Gold bars
Gold prices always go up in times of investment trouble, but analysts say this year's rise won't last long. Reuters

Gold is always an appealing investment in times of trouble. And as the Middle East conflict intensifies and Russian-backed rebels continue their activities in Ukraine, the metal has had a great run in the past few months. But analysts say the popularity won’t last.

On Thursday gold was trading at $1,287 per ounce, down from a high of $1,350 earlier in July.

“Gold is a cheap way of hedging against the economic risk, and it also does not hurt to hedge against violence in the Middle East and Eastern Europe,” Standard Life Investments Ltd. strategist Frances Hudson told Bloomberg.

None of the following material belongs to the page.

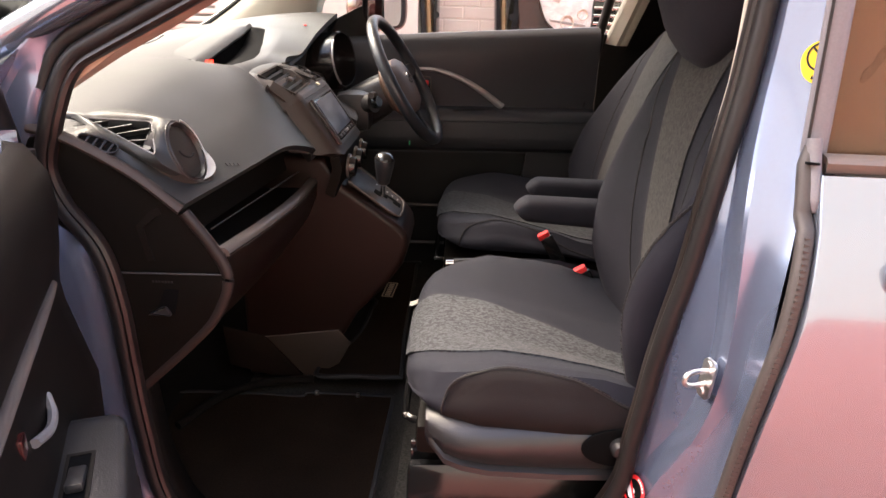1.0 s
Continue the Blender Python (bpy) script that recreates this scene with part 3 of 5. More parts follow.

However, “expectations of higher interest rates and strength in the equity market may dash all hopes of gold rising,” he added.

Gold-backed exchange-traded products saw outflows of $319 million in the first six months of this year, but took in $536.81 million in July, a 1 percent gain.

The metal usually turns on U.S. monetary decisions. For example, it hit a record price of $1,921.17 per ounce in 2011, as investors feared inflation and weakening currencies. When markets rallied in 2013, the price fell 28 percent as investors sold their gold exchange-traded products. But the price jumped back up again this year, after slow U.S. economic growth, emerging market selloffs and geopolitical turmoil.

Now prices are continuing to slip after the U.S. Federal Reserve announced that it would continue to scale back its monthly bond purchases. The news came just a few hours after a better-than-expected economic growth report.

“You have an economy on the mend,” Integrated Brokerage Services precious metals dealer Frank McGhee told the Wall Street Journal.

“If you get a good jobs report on Friday, you’ll see more of a sentiment in the market for ending stimulus faster or raising rates,” he added.